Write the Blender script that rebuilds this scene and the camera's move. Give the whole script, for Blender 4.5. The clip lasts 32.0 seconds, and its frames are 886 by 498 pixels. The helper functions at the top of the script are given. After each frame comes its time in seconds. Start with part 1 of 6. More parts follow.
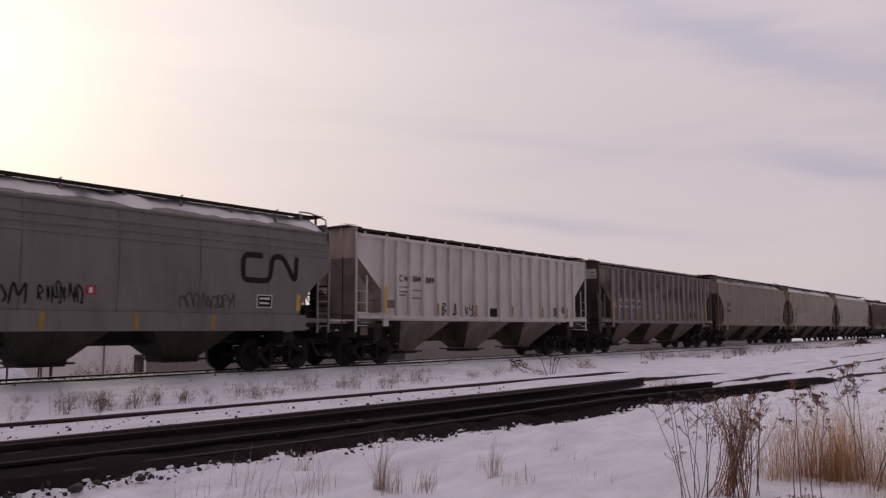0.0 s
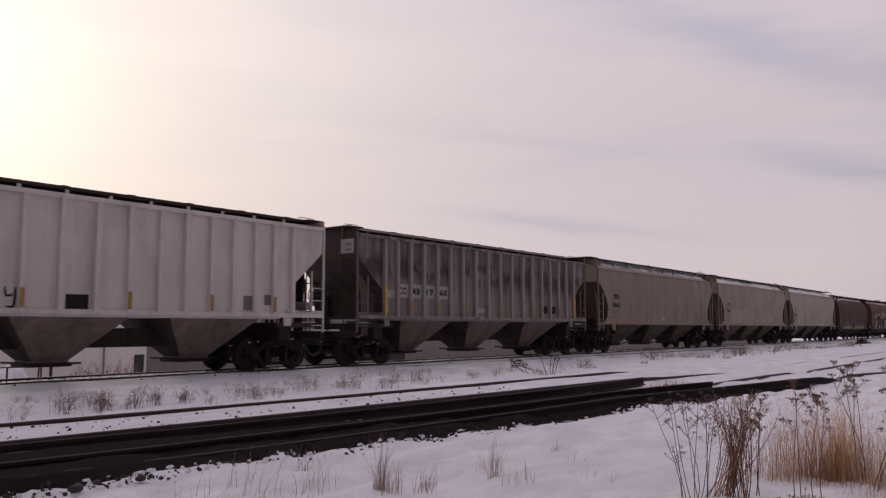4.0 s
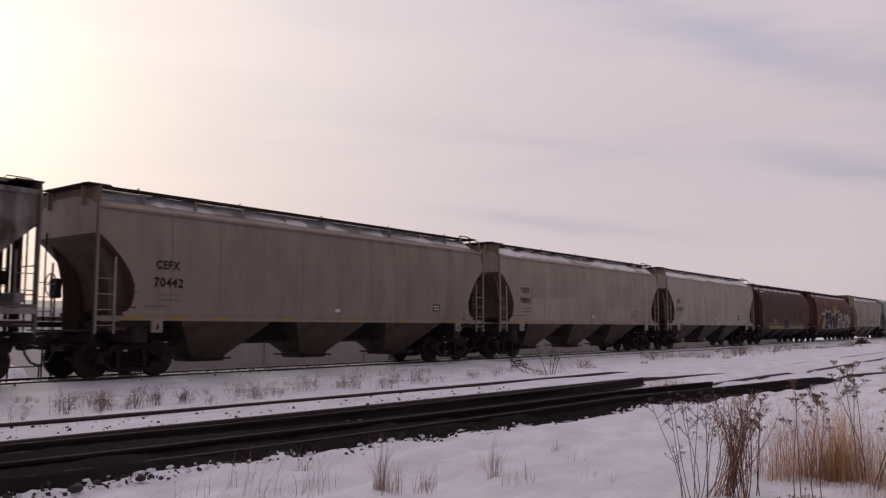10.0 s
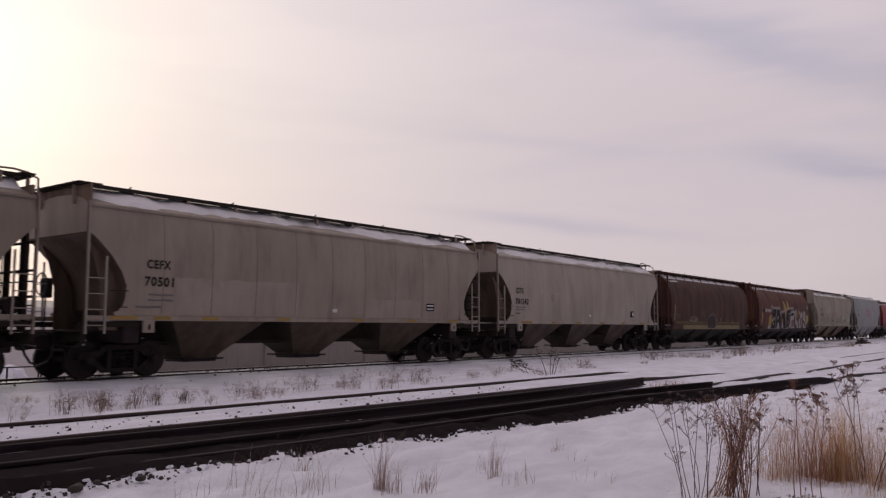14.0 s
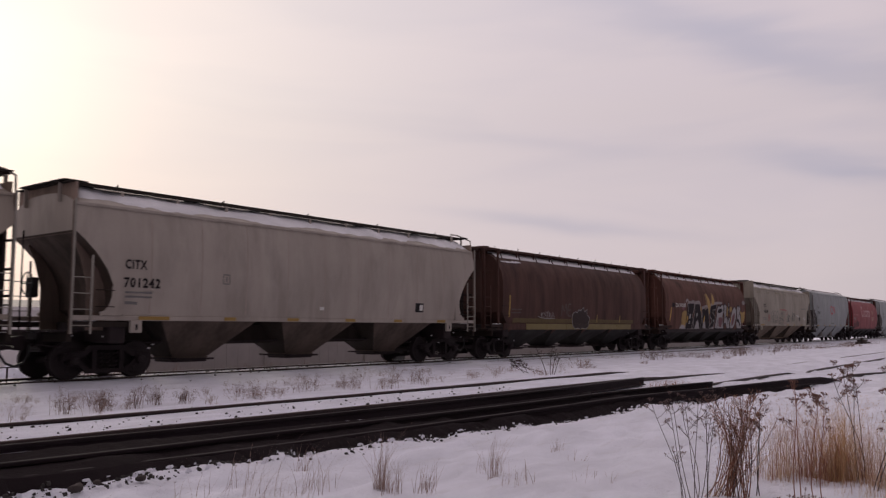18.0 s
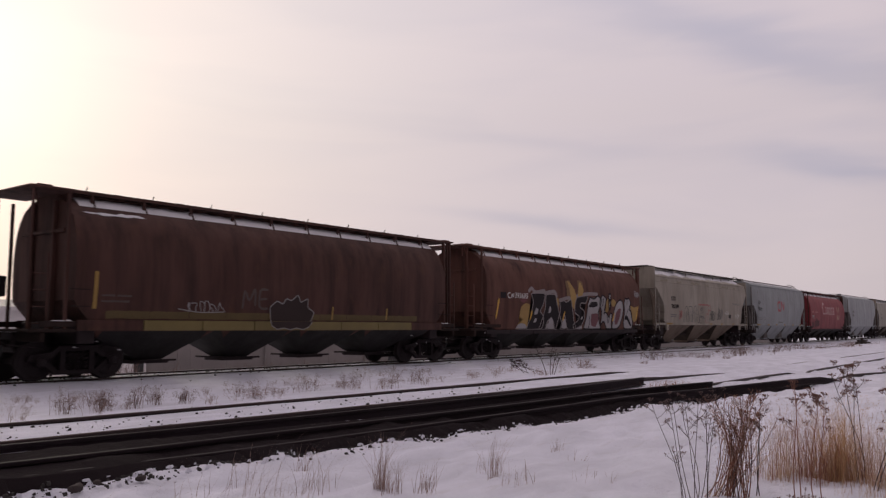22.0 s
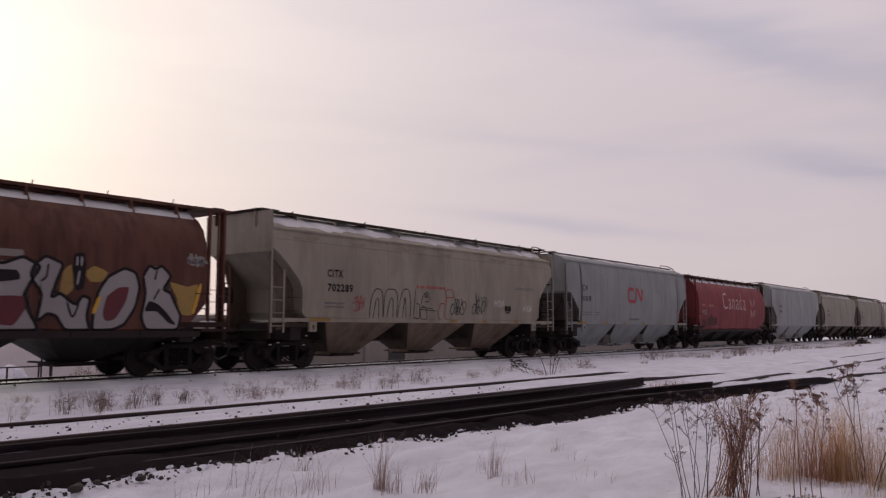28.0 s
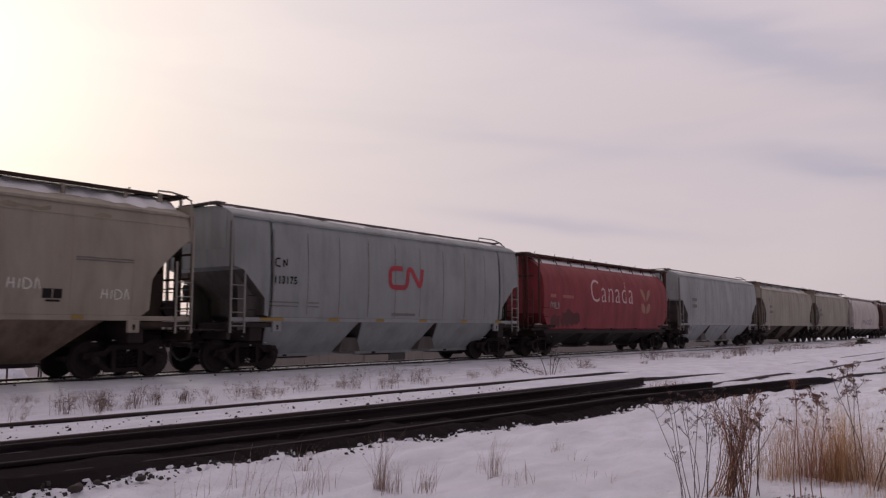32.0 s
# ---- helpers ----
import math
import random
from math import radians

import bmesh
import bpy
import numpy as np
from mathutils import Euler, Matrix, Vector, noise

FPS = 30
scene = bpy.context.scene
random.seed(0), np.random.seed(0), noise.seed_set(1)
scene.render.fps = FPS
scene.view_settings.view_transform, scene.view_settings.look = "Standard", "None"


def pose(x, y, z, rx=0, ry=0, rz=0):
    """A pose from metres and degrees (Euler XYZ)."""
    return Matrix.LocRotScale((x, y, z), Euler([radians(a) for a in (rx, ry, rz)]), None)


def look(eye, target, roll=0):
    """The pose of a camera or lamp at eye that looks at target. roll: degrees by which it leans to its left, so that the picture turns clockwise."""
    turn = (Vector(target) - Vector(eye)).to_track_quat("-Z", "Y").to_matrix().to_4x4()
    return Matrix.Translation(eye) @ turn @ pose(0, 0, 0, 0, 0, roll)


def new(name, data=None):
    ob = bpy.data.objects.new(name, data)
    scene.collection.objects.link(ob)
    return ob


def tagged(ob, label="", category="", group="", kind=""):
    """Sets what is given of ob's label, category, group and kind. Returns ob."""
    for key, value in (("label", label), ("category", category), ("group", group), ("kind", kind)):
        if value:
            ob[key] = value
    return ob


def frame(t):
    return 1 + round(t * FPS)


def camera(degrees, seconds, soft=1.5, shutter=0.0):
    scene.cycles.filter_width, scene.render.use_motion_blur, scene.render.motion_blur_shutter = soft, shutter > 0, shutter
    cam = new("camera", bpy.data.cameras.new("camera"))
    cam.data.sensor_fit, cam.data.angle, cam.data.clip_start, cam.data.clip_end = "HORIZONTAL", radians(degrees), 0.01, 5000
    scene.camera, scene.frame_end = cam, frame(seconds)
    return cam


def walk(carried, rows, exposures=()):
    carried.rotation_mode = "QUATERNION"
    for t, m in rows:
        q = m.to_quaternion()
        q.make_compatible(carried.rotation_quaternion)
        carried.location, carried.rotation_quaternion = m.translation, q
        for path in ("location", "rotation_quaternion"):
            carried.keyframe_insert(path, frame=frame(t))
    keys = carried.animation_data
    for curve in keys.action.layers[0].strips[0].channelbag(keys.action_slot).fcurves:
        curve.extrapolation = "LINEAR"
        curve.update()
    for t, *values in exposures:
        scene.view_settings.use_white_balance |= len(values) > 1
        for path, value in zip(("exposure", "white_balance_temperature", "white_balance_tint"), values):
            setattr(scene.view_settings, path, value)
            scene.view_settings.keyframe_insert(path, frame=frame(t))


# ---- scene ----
# The train runs along x on a track at y = 20; z = 0 is the top of its rails.
EYE = Vector((0.0, 0.0, 1.237))
HEADING, PITCH = radians(37.48), radians(5.556)
AIM = EYE + Vector((math.cos(HEADING) * math.cos(PITCH), math.sin(HEADING) * math.cos(PITCH), math.sin(PITCH)))
TRACK_Y = 20.0
cam = camera(57.18, 32.0, soft=1.3, shutter=0.35)
walk(cam, [(0, look(EYE, AIM)), (32.0, look(EYE, AIM))])


def run(t):
    """Metres that the train has gone at t seconds."""
    s = t / 32
    return 32 * (4.36906 * s + 0.00562 * s ** 2 + 0.15881 * s ** 3 - 0.00407 * s ** 4)


# ---- world and light ----
SUN_AZ, SUN_EL = radians(73), radians(15)
SUN_DIR = Vector((math.cos(SUN_AZ) * math.cos(SUN_EL), math.sin(SUN_AZ) * math.cos(SUN_EL), math.sin(SUN_EL)))


class Nodes:
    """Short hand for a node tree."""

    def __init__(self, tree):
        self.tree = tree
        tree.nodes.clear()

    def add(self, kind, values=None):
        n = self.tree.nodes.new(kind)
        for k, v in (values or {}).items():
            if isinstance(v, bpy.types.NodeSocket):
                self.tree.links.new(v, n.inputs[k])
            else:
                n.inputs[k].default_value = v
        return n

    def maths(self, op, a, b=0.0, c=0.0, clamp=False):
        n = self.add("ShaderNodeMath", {0: a, 1: b, 2: c})
        n.operation, n.use_clamp = op, clamp
        return n.outputs[0]

    def mix(self, fac, a, b, blend="MIX"):
        n = self.add("ShaderNodeMix")
        n.data_type, n.blend_type = "RGBA", blend
        for i, v in ((0, fac), (6, a), (7, b)):
            if isinstance(v, bpy.types.NodeSocket):
                self.tree.links.new(v, n.inputs[i])
            else:
                n.inputs[i].default_value = v if i == 0 else (*v[:3], 1)
        return n.outputs[2]

    def noise(self, vec, scale, detail=4, rough=0.55, distort=0.0):
        return self.add("ShaderNodeTexNoise", {"Vector": vec, "Scale": scale, "Detail": detail, "Roughness": rough, "Distortion": distort}).outputs["Fac"]

    def stretch(self, vec, scale, place=(0, 0, 0)):
        return self.add("ShaderNodeMapping", {"Vector": vec, "Scale": scale, "Location": place}).outputs[0]

    def ramp(self, fac, lo, hi, a=0.0, b=1.0):
        n = self.add("ShaderNodeMapRange", {0: fac, 1: lo, 2: hi, 3: a, 4: b})
        n.clamp = True
        return n.outputs[0]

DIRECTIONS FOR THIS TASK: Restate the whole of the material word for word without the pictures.

FINISHED EXERCISE:
Write the Blender script that rebuilds this scene and the camera's move. Give the whole script, for Blender 4.5. The clip lasts 32.0 seconds, and its frames are 886 by 498 pixels. The helper functions at the top of the script are given. After each frame comes its time in seconds. Start with part 1 of 6. More parts follow.
0.0 s
4.0 s
10.0 s
14.0 s
18.0 s
22.0 s
28.0 s
32.0 s
# ---- helpers ----
import math
import random
from math import radians

import bmesh
import bpy
import numpy as np
from mathutils import Euler, Matrix, Vector, noise

FPS = 30
scene = bpy.context.scene
random.seed(0), np.random.seed(0), noise.seed_set(1)
scene.render.fps = FPS
scene.view_settings.view_transform, scene.view_settings.look = "Standard", "None"


def pose(x, y, z, rx=0, ry=0, rz=0):
    """A pose from metres and degrees (Euler XYZ)."""
    return Matrix.LocRotScale((x, y, z), Euler([radians(a) for a in (rx, ry, rz)]), None)


def look(eye, target, roll=0):
    """The pose of a camera or lamp at eye that looks at target. roll: degrees by which it leans to its left, so that the picture turns clockwise."""
    turn = (Vector(target) - Vector(eye)).to_track_quat("-Z", "Y").to_matrix().to_4x4()
    return Matrix.Translation(eye) @ turn @ pose(0, 0, 0, 0, 0, roll)


def new(name, data=None):
    ob = bpy.data.objects.new(name, data)
    scene.collection.objects.link(ob)
    return ob


def tagged(ob, label="", category="", group="", kind=""):
    """Sets what is given of ob's label, category, group and kind. Returns ob."""
    for key, value in (("label", label), ("category", category), ("group", group), ("kind", kind)):
        if value:
            ob[key] = value
    return ob


def frame(t):
    return 1 + round(t * FPS)


def camera(degrees, seconds, soft=1.5, shutter=0.0):
    scene.cycles.filter_width, scene.render.use_motion_blur, scene.render.motion_blur_shutter = soft, shutter > 0, shutter
    cam = new("camera", bpy.data.cameras.new("camera"))
    cam.data.sensor_fit, cam.data.angle, cam.data.clip_start, cam.data.clip_end = "HORIZONTAL", radians(degrees), 0.01, 5000
    scene.camera, scene.frame_end = cam, frame(seconds)
    return cam


def walk(carried, rows, exposures=()):
    carried.rotation_mode = "QUATERNION"
    for t, m in rows:
        q = m.to_quaternion()
        q.make_compatible(carried.rotation_quaternion)
        carried.location, carried.rotation_quaternion = m.translation, q
        for path in ("location", "rotation_quaternion"):
            carried.keyframe_insert(path, frame=frame(t))
    keys = carried.animation_data
    for curve in keys.action.layers[0].strips[0].channelbag(keys.action_slot).fcurves:
        curve.extrapolation = "LINEAR"
        curve.update()
    for t, *values in exposures:
        scene.view_settings.use_white_balance |= len(values) > 1
        for path, value in zip(("exposure", "white_balance_temperature", "white_balance_tint"), values):
            setattr(scene.view_settings, path, value)
            scene.view_settings.keyframe_insert(path, frame=frame(t))


# ---- scene ----
# The train runs along x on a track at y = 20; z = 0 is the top of its rails.
EYE = Vector((0.0, 0.0, 1.237))
HEADING, PITCH = radians(37.48), radians(5.556)
AIM = EYE + Vector((math.cos(HEADING) * math.cos(PITCH), math.sin(HEADING) * math.cos(PITCH), math.sin(PITCH)))
TRACK_Y = 20.0
cam = camera(57.18, 32.0, soft=1.3, shutter=0.35)
walk(cam, [(0, look(EYE, AIM)), (32.0, look(EYE, AIM))])


def run(t):
    """Metres that the train has gone at t seconds."""
    s = t / 32
    return 32 * (4.36906 * s + 0.00562 * s ** 2 + 0.15881 * s ** 3 - 0.00407 * s ** 4)


# ---- world and light ----
SUN_AZ, SUN_EL = radians(73), radians(15)
SUN_DIR = Vector((math.cos(SUN_AZ) * math.cos(SUN_EL), math.sin(SUN_AZ) * math.cos(SUN_EL), math.sin(SUN_EL)))


class Nodes:
    """Short hand for a node tree."""

    def __init__(self, tree):
        self.tree = tree
        tree.nodes.clear()

    def add(self, kind, values=None):
        n = self.tree.nodes.new(kind)
        for k, v in (values or {}).items():
            if isinstance(v, bpy.types.NodeSocket):
                self.tree.links.new(v, n.inputs[k])
            else:
                n.inputs[k].default_value = v
        return n

    def maths(self, op, a, b=0.0, c=0.0, clamp=False):
        n = self.add("ShaderNodeMath", {0: a, 1: b, 2: c})
        n.operation, n.use_clamp = op, clamp
        return n.outputs[0]

    def mix(self, fac, a, b, blend="MIX"):
        n = self.add("ShaderNodeMix")
        n.data_type, n.blend_type = "RGBA", blend
        for i, v in ((0, fac), (6, a), (7, b)):
            if isinstance(v, bpy.types.NodeSocket):
                self.tree.links.new(v, n.inputs[i])
            else:
                n.inputs[i].default_value = v if i == 0 else (*v[:3], 1)
        return n.outputs[2]

    def noise(self, vec, scale, detail=4, rough=0.55, distort=0.0):
        return self.add("ShaderNodeTexNoise", {"Vector": vec, "Scale": scale, "Detail": detail, "Roughness": rough, "Distortion": distort}).outputs["Fac"]

    def stretch(self, vec, scale, place=(0, 0, 0)):
        return self.add("ShaderNodeMapping", {"Vector": vec, "Scale": scale, "Location": place}).outputs[0]

    def ramp(self, fac, lo, hi, a=0.0, b=1.0):
        n = self.add("ShaderNodeMapRange", {0: fac, 1: lo, 2: hi, 3: a, 4: b})
        n.clamp = True
        return n.outputs[0]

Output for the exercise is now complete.